Fourth–The return trip demonstrated anew the necessity for having excess power.  Our specifications seem severe and would insure sufficient power under ideal weather conditions.  But with a heavily laden machine and rough weather—the condition we might normally find in war—the [[?ent]] excess of power is insufficient.  Though constantly [[incomplete]]

45 gallons of gas and the same amount of oil was taken.  About 37 gallons were consumed.  The oil supply was ample for the trip.  With a full supply of oil and gas, the machine can be flown five hours without replenishing either.

Eighth—There are attached hereto barograph records of btoh trips, with a sketch of the route followed.

R. DeW. MILLING,
Second Lieutenant, Fifteenth Cavalry.
W. C. SHERMAN,
Second Lieutenant, Corps of Engineers.

Indorsements:
First Ind. Hdqrs.

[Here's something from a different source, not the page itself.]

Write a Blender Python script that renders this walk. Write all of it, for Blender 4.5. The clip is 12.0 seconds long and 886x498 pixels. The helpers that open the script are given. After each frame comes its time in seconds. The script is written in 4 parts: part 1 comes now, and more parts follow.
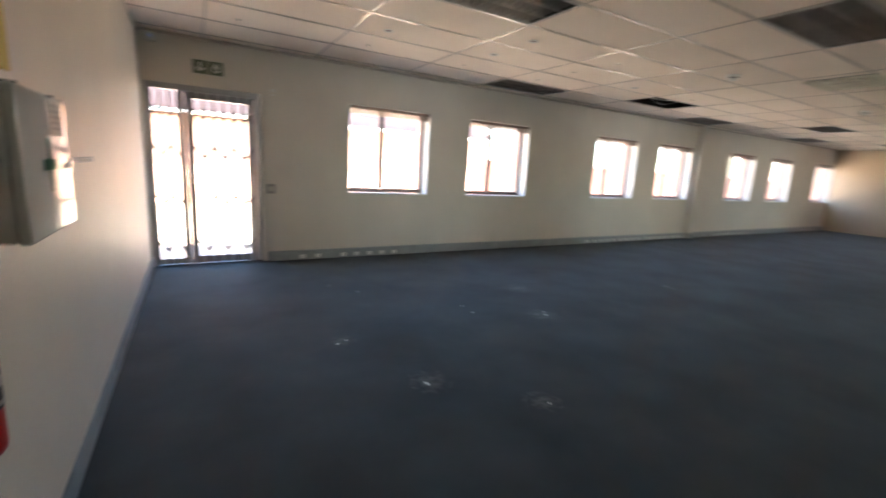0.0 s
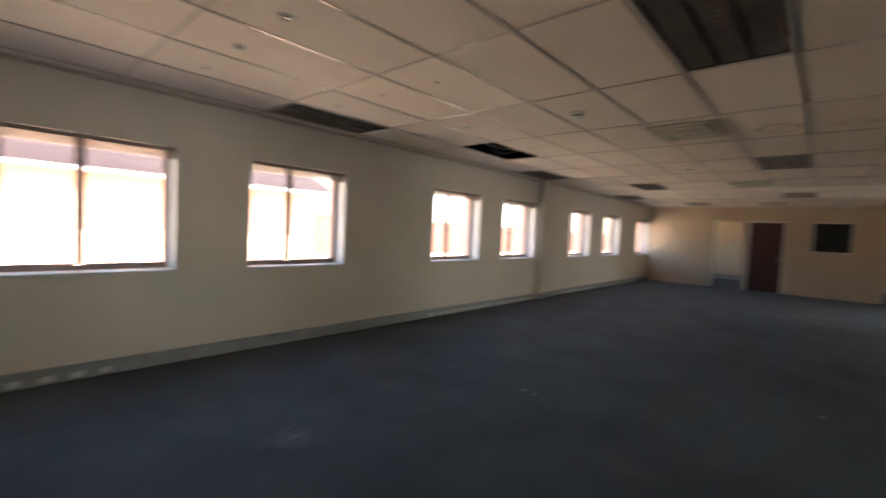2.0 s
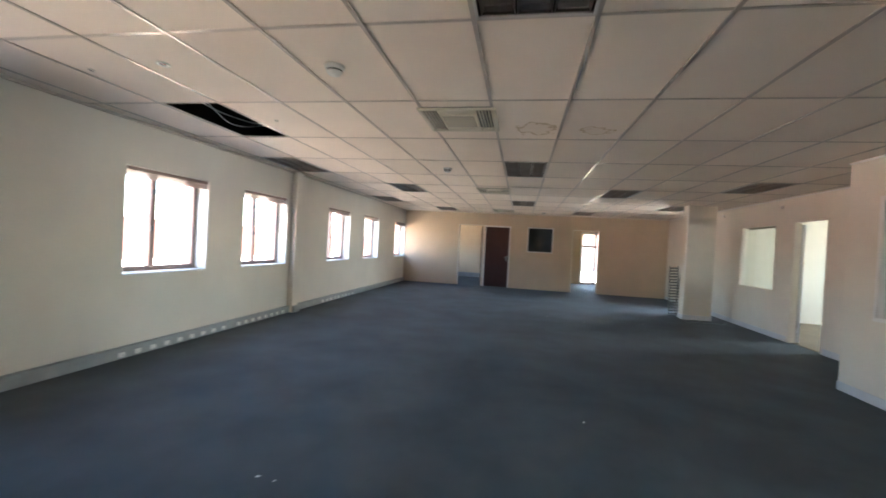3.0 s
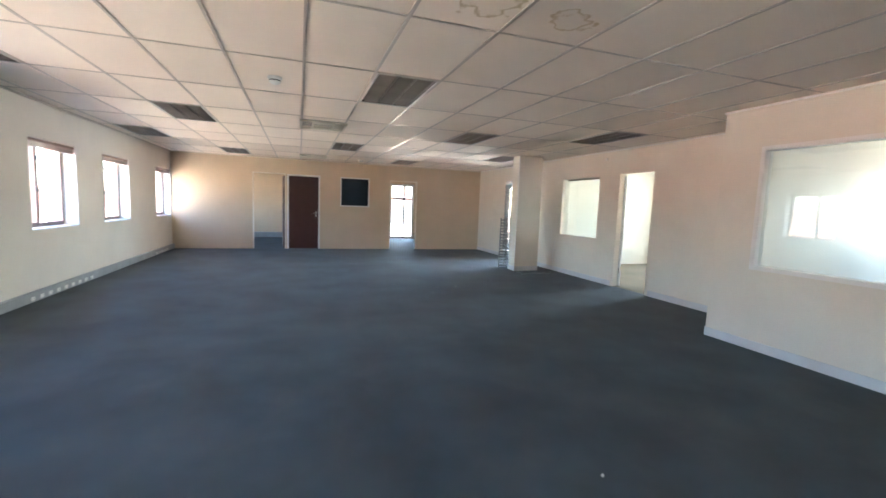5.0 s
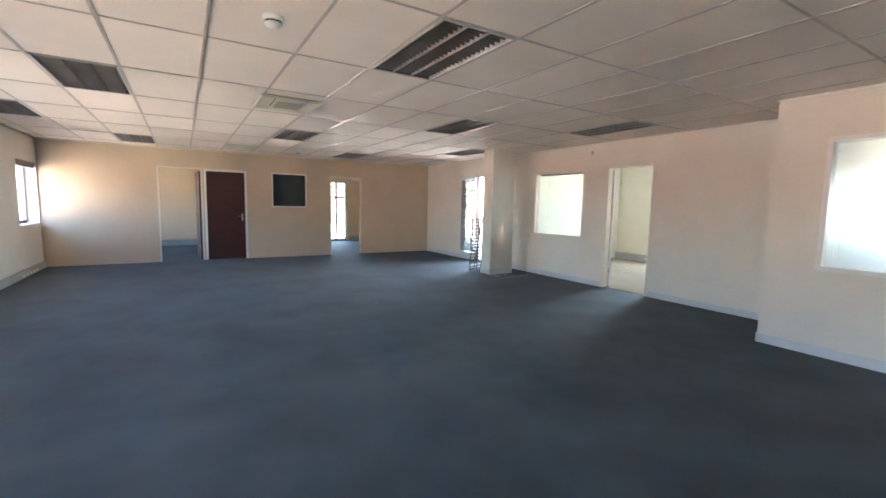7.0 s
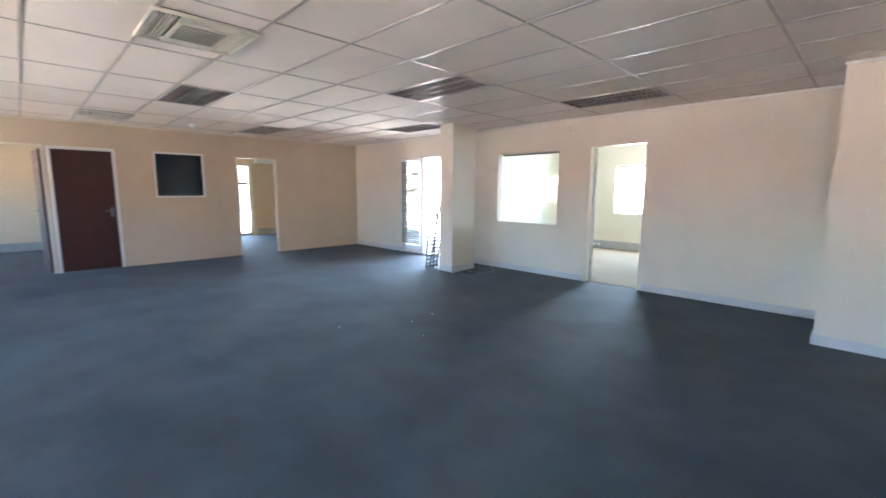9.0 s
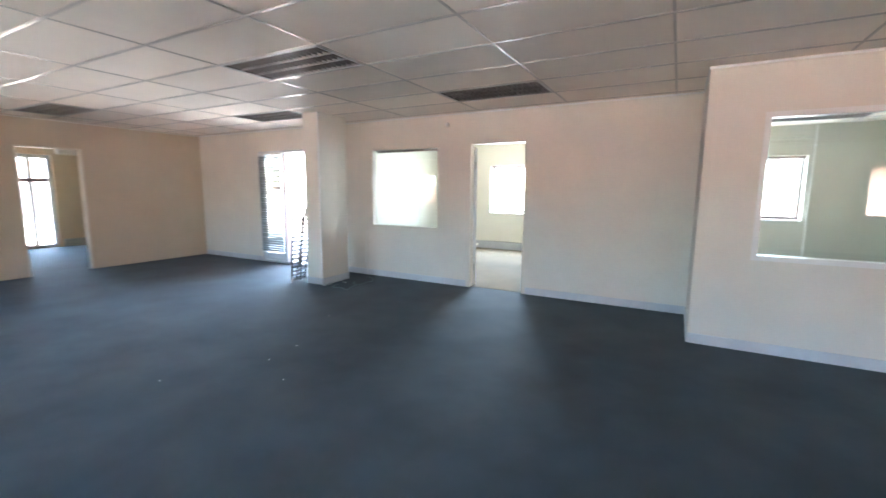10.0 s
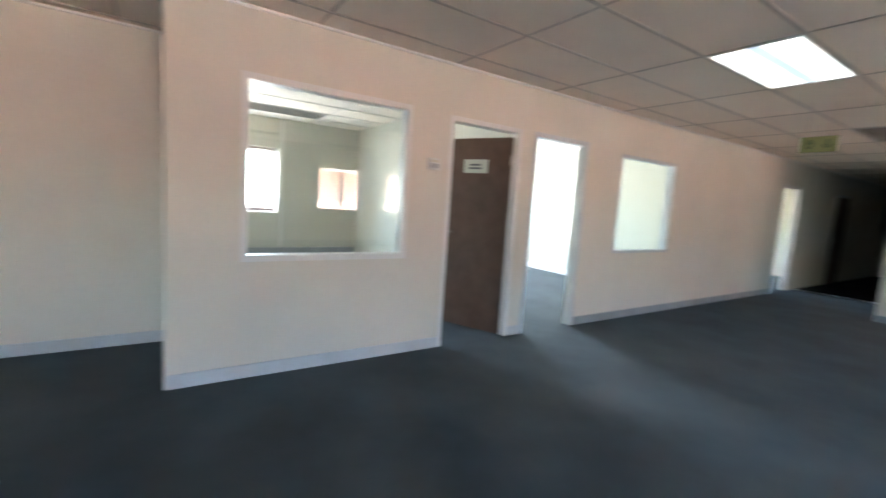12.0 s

First Aero Squadron, Texas City, Tex., April 3, 1913.  To the C. S. O. of the army, through commanding general Second Division, Texas City, Tex.

Attention is invited to the fact that in making this trip these officers have established a new American endurance record for pilot and one passenger, and a new American distance record for pilot and one passenger.  The world's distance record for pilot and one passenger is 249.4 miles, made in a measured course over Salisbury Plain, England.  These officers flew 224 miles cross-country and then remained in the air another hour, so that they undoubtedly exceeded the world's record for total distance covered.  The world's endurance record is four hours and thirty-four minutes, only twelve minutes more than the record made by Lieutenants Milling and Sherman.

This would have been considered a remarkable performance under the most favorable conditions, but when the barograph record is examined and the fact that the trip was made over unknown country is taken into consideration, this performance must be acknowledged as a most remarkable demonstration of courage and skill in handing aeronautical craft.

The map made by Lieutenant Sherman, while crude, really countains much information that would be of military value.  As a first effort it shows that this method of securing information has many possibilities.

The military value of being able to fly over unknown country for several hours at a time, covering hundreds of miles, must be obvious to anyone in the military service.

A. S. COWAN, Captain, Signal Corps.
Second Ind. Headquarters Second Division, Texas City, Tex., April 4, 1913.  To the A. G. O.

This flight was made under such weather conditions that I would not have ordered the trip.  The results were most creditable and show Lieutenant Milling to have become one of the foremost aviators of the world.

W. H. CARTER.
Major General Commanding.

The foregoing is the official copy clipped from Army and Navy Journal.

In making the sketch of the country passed over Lieutenant Sherman used a time scale.  Knowing the speed of the Burgess tractor in calm weather it was only necessary to add or deduct for the rate the wind was blowing.  The observer's seat is just in front of the pilot's.